==== GIVEN INFORMATION ====

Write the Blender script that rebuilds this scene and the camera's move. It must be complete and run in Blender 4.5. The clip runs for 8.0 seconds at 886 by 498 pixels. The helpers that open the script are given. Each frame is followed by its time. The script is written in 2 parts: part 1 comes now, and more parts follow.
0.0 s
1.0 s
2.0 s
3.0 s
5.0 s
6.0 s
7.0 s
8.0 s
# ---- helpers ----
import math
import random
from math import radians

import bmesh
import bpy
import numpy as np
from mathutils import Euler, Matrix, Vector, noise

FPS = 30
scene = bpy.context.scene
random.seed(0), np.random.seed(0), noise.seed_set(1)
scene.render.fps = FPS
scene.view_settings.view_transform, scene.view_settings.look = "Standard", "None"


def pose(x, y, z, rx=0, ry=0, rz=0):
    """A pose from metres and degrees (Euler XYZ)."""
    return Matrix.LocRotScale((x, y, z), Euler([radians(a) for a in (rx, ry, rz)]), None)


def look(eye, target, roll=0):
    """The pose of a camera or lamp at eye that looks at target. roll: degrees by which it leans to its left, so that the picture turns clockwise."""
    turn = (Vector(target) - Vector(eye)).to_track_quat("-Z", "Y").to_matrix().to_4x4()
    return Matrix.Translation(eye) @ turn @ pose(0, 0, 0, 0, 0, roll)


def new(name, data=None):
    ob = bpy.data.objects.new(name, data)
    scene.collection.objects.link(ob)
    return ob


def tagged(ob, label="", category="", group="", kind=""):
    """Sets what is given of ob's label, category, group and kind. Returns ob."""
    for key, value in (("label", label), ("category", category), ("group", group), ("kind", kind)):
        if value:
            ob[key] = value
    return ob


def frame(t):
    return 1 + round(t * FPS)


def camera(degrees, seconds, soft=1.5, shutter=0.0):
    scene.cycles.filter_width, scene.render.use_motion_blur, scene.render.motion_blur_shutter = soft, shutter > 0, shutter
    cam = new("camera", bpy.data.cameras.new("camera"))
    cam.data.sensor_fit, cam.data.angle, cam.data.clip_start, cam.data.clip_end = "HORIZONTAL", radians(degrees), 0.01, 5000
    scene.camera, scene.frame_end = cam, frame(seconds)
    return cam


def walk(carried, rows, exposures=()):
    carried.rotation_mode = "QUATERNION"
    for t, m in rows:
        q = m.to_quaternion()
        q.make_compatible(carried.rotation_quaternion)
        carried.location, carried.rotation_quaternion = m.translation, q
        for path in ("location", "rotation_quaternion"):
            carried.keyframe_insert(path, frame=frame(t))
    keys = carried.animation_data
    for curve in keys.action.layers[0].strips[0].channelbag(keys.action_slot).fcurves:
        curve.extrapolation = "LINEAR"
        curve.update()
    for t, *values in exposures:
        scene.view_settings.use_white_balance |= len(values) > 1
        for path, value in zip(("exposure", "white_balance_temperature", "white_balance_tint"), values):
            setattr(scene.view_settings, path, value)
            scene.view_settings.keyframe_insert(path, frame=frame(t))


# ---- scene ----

====
==== GIVEN INFORMATION ====

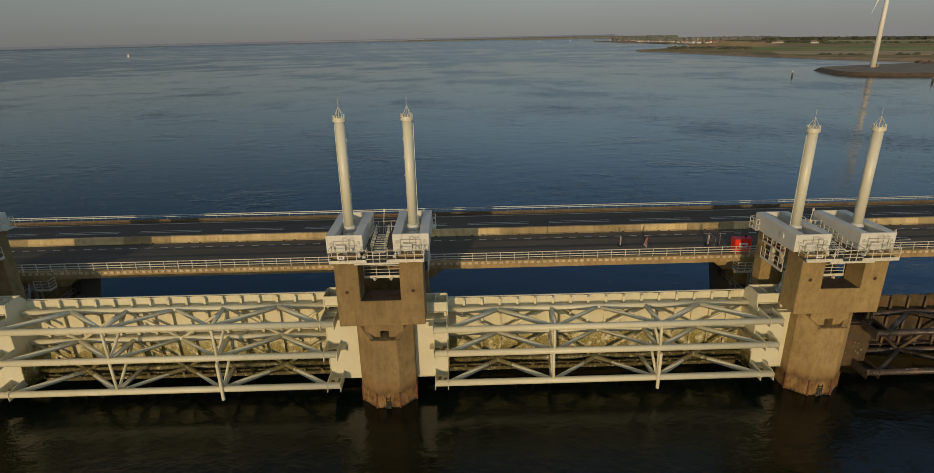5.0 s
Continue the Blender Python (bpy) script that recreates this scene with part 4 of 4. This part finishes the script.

====
==== GIVEN INFORMATION ====

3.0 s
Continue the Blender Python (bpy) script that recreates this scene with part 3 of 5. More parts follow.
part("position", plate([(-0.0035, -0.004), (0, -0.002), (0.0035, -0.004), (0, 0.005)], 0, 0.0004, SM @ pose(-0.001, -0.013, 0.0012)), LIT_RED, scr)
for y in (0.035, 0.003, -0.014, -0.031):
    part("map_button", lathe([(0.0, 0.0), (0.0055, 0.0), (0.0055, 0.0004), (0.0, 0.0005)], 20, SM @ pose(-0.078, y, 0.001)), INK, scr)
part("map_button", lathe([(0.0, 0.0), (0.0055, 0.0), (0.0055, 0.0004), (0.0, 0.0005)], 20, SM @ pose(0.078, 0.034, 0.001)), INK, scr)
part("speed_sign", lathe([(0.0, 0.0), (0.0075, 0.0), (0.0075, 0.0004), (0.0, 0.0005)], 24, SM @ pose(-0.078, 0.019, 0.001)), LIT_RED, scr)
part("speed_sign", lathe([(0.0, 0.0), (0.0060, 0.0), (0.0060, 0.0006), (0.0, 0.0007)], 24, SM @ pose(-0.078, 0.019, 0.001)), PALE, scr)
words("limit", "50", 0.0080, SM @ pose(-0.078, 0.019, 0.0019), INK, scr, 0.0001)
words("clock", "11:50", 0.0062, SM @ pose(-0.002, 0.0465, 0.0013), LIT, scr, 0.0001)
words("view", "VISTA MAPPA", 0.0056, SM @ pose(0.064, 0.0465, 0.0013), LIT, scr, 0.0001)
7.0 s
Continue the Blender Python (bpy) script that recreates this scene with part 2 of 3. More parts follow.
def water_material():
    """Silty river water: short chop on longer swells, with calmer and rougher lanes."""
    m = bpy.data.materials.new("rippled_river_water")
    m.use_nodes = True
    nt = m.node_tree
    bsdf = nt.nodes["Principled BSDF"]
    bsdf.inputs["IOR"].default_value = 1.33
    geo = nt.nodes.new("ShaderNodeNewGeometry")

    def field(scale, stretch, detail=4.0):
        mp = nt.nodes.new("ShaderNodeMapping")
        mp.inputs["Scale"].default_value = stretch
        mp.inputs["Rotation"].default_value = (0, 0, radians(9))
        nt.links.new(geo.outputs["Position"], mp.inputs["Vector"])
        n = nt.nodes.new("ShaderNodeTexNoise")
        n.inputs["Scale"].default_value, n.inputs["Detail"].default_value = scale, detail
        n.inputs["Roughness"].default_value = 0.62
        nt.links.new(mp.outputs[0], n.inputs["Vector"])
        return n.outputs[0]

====

TASK OBJECTIVE: Report only the number of lines that hold the word "soft".

SOLUTION FOR THIS PROBLEM: 2